[BEGIN MATERIAL FOR THIS EXERCISE]

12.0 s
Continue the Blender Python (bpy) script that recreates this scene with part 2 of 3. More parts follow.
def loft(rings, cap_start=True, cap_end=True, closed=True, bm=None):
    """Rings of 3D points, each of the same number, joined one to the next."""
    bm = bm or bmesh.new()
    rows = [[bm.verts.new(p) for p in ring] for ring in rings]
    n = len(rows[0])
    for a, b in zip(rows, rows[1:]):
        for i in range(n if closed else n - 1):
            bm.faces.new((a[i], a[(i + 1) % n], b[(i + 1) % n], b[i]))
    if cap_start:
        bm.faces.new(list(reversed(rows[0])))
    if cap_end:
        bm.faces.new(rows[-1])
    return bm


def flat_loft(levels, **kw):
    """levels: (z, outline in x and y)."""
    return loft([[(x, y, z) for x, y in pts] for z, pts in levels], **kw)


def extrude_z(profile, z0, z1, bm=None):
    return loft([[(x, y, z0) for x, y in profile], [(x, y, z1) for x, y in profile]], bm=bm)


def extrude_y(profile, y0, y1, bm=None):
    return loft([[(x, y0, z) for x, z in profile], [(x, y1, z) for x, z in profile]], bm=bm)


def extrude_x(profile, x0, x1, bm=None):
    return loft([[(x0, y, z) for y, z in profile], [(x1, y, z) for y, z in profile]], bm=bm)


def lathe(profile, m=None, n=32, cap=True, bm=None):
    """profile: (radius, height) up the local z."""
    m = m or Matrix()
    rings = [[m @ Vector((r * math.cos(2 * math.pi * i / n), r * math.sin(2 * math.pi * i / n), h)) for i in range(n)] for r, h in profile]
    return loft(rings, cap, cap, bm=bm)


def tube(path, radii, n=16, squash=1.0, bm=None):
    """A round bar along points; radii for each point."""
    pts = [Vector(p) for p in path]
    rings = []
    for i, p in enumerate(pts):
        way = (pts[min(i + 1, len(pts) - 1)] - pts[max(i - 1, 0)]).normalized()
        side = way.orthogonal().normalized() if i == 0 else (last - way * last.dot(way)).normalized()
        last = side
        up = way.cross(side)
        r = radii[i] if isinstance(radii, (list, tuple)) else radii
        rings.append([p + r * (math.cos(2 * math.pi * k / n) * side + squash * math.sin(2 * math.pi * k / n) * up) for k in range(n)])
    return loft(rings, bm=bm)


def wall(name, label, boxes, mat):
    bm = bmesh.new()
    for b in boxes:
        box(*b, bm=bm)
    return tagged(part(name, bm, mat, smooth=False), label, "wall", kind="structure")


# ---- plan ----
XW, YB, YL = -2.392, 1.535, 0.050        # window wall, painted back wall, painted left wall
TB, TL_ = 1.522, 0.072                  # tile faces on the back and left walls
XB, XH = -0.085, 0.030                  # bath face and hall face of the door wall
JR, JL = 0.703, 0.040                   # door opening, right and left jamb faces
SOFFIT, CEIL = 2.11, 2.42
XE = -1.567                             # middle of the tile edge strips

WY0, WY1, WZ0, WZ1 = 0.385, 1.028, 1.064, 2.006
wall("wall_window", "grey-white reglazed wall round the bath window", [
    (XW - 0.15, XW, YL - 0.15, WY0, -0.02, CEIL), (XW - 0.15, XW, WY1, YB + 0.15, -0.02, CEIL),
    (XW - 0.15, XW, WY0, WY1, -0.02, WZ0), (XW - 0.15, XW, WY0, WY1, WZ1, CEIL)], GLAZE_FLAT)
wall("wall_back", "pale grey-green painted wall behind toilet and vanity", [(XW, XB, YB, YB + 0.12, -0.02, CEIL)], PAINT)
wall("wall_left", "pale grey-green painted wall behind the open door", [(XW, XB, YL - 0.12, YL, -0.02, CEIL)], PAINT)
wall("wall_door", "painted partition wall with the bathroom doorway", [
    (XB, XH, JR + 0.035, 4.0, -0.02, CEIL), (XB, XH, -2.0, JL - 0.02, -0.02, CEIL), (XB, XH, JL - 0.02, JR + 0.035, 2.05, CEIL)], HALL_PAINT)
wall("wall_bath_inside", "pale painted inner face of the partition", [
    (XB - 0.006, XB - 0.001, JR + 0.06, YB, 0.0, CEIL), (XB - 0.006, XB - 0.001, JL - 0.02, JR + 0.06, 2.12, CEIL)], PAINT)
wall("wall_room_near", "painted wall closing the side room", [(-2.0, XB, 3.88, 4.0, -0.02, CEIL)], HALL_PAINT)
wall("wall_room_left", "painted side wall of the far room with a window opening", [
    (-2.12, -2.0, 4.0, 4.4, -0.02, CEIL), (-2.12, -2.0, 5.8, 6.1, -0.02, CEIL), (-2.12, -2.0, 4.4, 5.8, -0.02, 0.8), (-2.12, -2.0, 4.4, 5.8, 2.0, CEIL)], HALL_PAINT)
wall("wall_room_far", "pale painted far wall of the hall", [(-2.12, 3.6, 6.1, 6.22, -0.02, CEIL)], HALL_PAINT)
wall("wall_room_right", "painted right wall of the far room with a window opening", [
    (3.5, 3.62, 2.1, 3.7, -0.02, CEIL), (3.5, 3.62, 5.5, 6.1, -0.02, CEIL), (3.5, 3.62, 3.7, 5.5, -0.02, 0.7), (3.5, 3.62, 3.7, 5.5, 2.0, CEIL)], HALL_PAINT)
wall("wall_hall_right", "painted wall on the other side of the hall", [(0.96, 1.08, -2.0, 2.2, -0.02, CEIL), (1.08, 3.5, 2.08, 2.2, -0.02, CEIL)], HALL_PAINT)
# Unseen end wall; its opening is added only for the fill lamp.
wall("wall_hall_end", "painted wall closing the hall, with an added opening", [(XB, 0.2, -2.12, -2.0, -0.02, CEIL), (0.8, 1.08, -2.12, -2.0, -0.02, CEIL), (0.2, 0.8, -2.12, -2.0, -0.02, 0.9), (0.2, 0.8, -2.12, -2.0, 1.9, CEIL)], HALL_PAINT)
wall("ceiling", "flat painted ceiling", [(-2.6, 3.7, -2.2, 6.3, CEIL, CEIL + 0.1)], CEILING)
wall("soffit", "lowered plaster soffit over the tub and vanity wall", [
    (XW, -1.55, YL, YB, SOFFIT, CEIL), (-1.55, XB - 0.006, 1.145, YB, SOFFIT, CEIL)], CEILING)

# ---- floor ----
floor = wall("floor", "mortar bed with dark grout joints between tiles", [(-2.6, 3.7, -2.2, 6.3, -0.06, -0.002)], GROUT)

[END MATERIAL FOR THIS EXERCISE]
[BEGIN MATERIAL FOR THIS EXERCISE]

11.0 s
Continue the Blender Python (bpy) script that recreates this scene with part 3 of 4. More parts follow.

[END MATERIAL FOR THIS EXERCISE]

**INSTRUCTIONS TO FOLLOW**
Copy out every line of the listing that contains the string "recreates".

**WORKED ANSWER**
Continue the Blender Python (bpy) script that recreates this scene with part 2 of 3. More parts follow.
Continue the Blender Python (bpy) script that recreates this scene with part 3 of 4. More parts follow.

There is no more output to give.